## Listed records
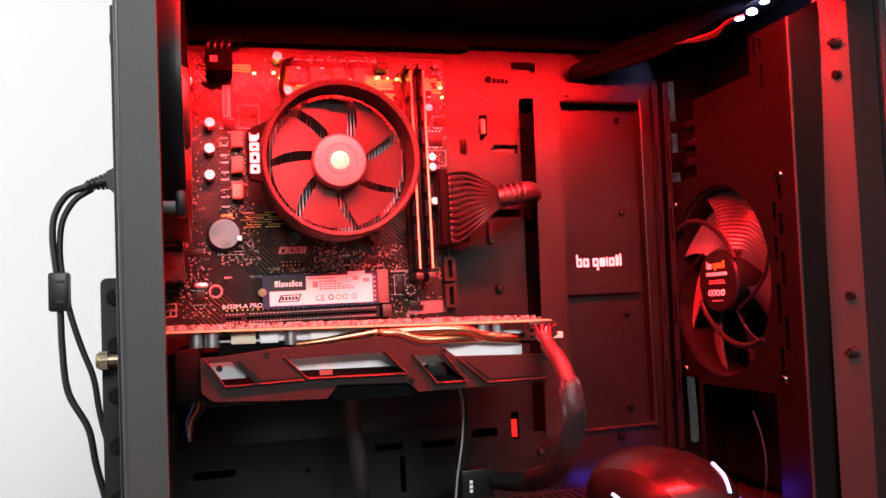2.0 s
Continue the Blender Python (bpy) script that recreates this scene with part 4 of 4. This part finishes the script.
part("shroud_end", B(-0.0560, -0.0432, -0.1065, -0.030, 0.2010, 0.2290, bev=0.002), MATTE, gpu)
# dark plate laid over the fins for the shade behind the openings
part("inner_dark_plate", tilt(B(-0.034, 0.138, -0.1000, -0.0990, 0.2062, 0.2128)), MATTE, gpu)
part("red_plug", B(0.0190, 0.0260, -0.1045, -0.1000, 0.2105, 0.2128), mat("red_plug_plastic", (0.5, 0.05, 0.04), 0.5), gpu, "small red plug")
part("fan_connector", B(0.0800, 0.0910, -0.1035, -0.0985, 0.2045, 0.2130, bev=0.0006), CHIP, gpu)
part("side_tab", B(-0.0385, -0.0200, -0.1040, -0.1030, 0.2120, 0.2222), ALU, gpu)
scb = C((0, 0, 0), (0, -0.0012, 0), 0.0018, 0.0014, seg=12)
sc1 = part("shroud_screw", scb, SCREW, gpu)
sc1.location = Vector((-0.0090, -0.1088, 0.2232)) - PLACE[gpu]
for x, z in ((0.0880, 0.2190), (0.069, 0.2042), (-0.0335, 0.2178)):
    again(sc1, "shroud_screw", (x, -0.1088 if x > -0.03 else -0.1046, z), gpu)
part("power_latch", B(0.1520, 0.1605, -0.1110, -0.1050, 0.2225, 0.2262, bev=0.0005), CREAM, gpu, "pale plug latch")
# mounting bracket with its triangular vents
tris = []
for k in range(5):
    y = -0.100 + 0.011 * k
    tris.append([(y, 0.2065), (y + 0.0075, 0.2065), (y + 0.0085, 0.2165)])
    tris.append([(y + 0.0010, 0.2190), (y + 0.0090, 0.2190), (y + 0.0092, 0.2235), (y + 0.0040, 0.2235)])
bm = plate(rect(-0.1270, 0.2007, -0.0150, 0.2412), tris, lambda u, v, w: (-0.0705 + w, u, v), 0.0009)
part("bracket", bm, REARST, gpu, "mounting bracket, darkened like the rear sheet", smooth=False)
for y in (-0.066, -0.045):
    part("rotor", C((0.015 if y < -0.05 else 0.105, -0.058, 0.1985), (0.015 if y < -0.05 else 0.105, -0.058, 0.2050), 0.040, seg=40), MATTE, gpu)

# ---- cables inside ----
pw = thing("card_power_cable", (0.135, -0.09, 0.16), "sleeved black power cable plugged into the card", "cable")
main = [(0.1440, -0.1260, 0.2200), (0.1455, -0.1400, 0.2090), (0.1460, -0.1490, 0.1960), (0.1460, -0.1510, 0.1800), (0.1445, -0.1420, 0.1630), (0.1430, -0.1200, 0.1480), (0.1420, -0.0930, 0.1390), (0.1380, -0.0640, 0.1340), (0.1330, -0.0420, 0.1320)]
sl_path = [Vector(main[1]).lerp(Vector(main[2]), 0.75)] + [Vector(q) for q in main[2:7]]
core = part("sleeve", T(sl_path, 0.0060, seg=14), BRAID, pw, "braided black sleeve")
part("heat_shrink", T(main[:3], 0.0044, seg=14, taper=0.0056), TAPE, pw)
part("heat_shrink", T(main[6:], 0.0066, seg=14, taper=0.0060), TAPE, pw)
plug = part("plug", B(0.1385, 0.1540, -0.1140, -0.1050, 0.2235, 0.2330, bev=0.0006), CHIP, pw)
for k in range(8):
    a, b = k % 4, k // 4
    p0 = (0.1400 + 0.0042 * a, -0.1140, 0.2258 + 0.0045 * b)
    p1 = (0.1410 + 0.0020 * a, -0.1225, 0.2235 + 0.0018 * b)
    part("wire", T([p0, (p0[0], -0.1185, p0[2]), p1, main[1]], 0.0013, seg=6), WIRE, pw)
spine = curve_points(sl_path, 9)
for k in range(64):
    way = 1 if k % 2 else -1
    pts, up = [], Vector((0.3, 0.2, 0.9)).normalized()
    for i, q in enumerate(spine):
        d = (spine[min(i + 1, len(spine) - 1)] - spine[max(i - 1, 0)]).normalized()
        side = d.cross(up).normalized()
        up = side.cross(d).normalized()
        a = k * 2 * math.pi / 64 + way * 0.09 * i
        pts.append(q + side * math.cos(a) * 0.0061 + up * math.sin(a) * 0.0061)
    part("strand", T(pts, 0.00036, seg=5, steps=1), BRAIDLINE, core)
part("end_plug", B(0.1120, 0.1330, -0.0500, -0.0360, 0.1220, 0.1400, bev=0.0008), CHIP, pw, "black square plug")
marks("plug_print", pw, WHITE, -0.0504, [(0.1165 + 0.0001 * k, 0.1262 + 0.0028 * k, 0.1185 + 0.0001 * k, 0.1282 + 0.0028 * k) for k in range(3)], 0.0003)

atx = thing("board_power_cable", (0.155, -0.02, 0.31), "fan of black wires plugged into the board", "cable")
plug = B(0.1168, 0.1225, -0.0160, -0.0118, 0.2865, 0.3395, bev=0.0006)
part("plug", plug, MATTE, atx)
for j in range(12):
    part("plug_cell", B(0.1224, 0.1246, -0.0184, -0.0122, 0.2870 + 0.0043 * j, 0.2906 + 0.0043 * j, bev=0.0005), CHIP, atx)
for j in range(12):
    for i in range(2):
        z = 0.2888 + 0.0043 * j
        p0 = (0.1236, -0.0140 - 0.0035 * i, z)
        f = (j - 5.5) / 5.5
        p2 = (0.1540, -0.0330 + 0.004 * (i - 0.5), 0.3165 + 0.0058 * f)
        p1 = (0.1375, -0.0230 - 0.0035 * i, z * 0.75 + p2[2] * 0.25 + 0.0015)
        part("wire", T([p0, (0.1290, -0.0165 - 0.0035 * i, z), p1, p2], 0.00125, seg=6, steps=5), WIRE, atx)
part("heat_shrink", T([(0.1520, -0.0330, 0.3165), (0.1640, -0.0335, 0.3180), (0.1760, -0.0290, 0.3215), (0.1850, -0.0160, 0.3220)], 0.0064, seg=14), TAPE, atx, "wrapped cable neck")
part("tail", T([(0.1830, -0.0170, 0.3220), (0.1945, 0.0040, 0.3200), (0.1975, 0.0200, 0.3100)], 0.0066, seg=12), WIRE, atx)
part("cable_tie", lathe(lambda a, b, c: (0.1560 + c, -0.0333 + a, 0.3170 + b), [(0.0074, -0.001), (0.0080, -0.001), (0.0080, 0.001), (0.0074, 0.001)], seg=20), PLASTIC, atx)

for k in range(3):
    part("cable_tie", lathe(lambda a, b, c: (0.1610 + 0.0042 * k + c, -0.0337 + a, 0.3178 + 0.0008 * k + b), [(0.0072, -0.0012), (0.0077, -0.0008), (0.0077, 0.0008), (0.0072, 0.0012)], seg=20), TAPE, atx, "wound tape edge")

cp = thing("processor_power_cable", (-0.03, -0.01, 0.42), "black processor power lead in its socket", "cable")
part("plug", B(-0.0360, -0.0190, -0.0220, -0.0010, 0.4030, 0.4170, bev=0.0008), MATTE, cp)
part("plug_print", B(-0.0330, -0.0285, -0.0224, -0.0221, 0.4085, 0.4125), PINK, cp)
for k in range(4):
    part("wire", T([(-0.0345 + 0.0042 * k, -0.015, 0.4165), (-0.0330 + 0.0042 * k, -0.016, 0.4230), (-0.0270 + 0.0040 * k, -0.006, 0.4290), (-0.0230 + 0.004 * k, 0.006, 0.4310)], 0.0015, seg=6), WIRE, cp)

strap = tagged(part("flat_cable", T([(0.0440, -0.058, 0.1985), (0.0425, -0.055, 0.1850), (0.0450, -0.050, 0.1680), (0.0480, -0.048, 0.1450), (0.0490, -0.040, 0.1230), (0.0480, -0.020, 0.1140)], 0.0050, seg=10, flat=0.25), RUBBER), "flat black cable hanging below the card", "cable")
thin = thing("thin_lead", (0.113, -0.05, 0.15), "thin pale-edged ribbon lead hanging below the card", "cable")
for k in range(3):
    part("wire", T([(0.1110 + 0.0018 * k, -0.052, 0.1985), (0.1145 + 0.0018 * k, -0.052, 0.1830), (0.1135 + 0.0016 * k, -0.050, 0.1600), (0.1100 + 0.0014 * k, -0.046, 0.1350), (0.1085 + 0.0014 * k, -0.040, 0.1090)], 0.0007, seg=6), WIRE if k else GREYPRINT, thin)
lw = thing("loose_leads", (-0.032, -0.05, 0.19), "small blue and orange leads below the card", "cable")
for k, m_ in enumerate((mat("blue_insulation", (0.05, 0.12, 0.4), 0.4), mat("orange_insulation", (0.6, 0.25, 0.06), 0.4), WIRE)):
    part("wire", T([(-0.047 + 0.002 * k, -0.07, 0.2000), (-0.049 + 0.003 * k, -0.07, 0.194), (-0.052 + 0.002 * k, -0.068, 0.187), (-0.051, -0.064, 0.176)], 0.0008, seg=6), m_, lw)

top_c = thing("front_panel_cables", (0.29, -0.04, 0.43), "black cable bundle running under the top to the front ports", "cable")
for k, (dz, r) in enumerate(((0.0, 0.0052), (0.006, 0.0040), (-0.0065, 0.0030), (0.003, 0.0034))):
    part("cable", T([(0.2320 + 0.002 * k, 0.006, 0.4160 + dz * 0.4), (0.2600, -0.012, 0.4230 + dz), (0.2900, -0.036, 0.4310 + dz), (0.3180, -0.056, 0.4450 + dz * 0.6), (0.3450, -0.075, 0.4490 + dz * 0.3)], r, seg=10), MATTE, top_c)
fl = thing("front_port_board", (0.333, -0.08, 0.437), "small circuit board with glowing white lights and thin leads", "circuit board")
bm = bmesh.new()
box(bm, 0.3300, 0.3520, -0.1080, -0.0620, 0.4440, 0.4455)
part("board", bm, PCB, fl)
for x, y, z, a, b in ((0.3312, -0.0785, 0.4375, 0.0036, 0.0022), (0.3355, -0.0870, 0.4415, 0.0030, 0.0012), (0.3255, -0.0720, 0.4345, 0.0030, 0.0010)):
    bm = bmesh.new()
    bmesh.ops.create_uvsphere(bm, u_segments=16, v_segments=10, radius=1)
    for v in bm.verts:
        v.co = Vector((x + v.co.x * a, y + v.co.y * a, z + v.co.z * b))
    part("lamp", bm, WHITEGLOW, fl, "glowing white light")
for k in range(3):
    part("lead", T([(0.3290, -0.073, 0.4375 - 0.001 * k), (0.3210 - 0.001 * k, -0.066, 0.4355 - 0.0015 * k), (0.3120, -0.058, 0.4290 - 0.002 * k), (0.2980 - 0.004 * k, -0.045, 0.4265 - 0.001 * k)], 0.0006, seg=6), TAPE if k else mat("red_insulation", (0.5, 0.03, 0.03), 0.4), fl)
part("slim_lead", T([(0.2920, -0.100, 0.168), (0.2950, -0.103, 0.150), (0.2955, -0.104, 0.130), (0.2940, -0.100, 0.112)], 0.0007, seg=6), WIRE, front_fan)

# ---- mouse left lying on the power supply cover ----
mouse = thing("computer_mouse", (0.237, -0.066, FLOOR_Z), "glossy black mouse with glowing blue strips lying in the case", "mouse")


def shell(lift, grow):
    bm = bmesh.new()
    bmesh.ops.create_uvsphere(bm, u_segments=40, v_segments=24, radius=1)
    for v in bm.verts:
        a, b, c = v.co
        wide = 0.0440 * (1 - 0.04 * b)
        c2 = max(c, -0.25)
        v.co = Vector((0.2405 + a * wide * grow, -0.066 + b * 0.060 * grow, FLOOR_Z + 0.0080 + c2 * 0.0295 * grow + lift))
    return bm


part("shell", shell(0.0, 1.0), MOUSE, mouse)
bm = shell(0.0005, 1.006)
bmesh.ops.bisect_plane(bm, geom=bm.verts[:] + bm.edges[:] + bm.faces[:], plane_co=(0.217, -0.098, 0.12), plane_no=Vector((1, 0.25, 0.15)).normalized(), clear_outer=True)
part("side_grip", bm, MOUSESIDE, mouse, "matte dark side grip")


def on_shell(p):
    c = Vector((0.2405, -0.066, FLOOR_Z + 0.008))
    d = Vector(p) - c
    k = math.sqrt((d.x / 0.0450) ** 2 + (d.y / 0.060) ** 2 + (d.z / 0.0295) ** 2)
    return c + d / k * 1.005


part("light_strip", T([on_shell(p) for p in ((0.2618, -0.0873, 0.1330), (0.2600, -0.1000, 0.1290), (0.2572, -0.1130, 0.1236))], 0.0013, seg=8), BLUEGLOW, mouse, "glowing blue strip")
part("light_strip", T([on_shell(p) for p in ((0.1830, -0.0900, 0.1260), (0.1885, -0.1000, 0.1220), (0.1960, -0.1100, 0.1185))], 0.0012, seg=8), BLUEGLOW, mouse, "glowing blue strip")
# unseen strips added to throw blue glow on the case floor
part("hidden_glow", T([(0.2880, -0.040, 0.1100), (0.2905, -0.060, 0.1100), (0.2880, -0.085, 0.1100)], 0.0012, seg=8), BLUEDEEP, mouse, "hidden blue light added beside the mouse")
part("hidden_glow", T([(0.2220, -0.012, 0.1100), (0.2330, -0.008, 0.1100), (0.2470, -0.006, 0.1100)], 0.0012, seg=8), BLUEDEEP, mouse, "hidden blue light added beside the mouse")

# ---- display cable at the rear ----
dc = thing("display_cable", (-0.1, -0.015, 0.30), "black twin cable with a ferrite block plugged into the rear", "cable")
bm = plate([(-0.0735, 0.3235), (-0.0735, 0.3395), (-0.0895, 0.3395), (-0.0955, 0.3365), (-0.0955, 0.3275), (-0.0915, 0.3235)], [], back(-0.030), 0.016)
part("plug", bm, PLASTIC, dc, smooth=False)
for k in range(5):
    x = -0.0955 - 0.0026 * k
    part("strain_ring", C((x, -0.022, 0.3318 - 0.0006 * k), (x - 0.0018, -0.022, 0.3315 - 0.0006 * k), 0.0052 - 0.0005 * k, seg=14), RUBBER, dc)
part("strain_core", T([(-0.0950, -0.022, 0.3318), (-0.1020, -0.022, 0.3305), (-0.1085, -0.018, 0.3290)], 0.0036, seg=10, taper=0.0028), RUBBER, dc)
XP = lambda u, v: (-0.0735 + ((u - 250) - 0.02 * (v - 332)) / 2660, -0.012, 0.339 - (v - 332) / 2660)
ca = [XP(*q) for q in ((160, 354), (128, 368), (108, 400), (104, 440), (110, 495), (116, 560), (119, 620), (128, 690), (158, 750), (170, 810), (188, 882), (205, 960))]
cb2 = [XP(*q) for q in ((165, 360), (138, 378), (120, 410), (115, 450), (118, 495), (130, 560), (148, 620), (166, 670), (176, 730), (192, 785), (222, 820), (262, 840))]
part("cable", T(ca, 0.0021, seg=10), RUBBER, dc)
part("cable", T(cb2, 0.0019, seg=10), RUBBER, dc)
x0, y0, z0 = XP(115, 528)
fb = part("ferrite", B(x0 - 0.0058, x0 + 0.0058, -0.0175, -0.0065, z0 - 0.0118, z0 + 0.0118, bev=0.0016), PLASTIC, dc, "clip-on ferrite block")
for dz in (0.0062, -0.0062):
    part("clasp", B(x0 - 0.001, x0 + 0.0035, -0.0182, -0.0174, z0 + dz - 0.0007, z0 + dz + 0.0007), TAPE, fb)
...
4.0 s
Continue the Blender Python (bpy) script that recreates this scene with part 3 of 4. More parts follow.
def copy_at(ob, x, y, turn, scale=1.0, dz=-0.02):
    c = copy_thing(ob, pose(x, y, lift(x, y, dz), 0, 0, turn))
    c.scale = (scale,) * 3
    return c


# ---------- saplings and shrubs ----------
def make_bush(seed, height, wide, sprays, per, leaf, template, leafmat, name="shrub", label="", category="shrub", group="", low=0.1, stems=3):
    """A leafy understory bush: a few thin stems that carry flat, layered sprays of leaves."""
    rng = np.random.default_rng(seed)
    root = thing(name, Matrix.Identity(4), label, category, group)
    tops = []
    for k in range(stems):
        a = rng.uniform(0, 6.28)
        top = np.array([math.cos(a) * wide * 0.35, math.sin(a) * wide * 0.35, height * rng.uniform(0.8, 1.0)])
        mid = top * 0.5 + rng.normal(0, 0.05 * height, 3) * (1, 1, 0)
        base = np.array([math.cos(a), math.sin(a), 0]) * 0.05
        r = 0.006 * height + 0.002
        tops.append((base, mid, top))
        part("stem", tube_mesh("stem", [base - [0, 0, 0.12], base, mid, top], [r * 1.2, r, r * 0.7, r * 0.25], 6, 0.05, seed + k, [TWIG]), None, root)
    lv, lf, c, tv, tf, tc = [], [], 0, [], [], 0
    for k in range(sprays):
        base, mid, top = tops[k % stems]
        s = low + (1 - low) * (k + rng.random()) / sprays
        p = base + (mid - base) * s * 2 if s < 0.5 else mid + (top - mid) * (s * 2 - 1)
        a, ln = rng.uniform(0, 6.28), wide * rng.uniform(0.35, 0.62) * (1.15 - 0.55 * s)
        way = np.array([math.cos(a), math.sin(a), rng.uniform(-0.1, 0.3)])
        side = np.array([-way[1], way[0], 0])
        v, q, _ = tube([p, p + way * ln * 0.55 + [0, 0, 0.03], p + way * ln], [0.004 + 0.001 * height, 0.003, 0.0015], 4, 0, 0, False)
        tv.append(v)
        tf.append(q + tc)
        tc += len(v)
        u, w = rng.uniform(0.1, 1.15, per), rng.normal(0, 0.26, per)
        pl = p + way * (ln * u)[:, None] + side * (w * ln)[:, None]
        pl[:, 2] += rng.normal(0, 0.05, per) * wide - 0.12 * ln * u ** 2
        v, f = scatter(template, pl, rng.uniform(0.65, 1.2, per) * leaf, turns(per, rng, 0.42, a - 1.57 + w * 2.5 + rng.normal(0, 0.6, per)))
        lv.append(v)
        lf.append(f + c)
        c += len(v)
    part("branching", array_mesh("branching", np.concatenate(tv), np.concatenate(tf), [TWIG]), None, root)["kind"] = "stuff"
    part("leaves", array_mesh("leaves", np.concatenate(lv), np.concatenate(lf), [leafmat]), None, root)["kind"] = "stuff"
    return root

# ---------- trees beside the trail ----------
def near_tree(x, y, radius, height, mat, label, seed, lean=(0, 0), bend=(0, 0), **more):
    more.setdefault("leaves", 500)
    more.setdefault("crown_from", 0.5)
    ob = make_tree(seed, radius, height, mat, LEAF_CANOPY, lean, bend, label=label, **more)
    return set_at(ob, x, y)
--
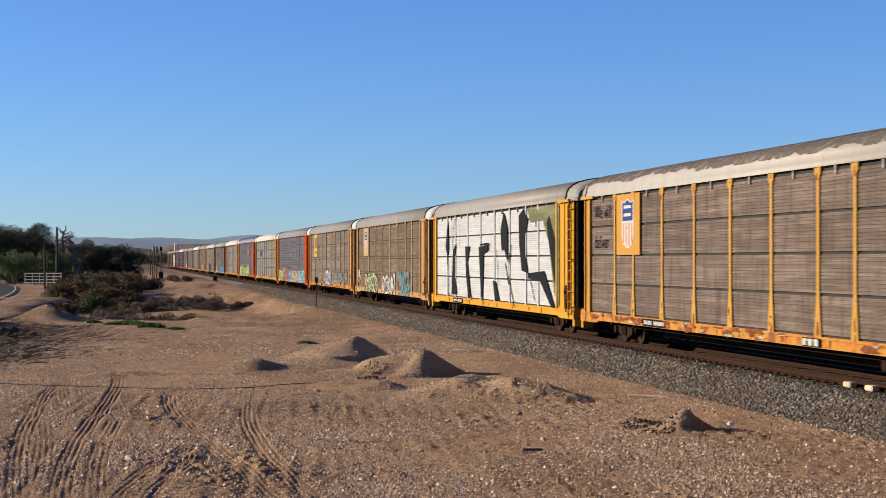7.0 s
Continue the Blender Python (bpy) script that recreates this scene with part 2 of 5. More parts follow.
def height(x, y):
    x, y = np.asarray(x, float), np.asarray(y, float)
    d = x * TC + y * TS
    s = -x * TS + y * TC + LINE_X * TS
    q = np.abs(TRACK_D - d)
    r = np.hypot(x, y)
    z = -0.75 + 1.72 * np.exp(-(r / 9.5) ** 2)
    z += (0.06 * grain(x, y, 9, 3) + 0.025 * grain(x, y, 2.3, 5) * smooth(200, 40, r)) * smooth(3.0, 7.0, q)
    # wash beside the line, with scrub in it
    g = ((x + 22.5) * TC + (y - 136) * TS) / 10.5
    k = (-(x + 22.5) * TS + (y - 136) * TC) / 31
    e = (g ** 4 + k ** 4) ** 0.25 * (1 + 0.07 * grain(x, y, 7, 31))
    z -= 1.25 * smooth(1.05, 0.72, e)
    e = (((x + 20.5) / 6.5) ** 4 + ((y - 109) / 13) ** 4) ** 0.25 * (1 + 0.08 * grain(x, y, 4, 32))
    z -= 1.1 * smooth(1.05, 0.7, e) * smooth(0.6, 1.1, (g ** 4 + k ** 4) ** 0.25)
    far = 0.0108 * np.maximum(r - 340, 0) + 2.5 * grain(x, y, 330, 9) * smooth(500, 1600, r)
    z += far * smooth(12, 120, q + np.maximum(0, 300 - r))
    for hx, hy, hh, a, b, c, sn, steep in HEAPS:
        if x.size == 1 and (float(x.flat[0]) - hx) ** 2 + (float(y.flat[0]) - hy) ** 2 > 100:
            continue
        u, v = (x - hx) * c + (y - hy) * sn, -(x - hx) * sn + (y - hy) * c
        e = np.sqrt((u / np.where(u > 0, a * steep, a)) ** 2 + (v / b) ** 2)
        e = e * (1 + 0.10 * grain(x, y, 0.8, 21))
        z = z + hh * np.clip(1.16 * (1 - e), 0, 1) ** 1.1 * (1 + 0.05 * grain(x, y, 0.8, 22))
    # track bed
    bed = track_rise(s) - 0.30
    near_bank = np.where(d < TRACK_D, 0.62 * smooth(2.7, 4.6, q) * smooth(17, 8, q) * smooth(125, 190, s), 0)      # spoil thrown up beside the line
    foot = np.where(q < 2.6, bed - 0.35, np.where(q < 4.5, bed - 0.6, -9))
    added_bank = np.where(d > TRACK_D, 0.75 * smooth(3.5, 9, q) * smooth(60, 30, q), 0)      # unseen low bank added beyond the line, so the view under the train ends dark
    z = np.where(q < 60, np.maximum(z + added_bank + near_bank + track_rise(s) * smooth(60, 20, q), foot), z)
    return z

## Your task
From the data above, pick out each line containing "follow" and copy it.

## Exercise output
Continue the Blender Python (bpy) script that recreates this scene with part 3 of 4. More parts follow.
Continue the Blender Python (bpy) script that recreates this scene with part 2 of 5. More parts follow.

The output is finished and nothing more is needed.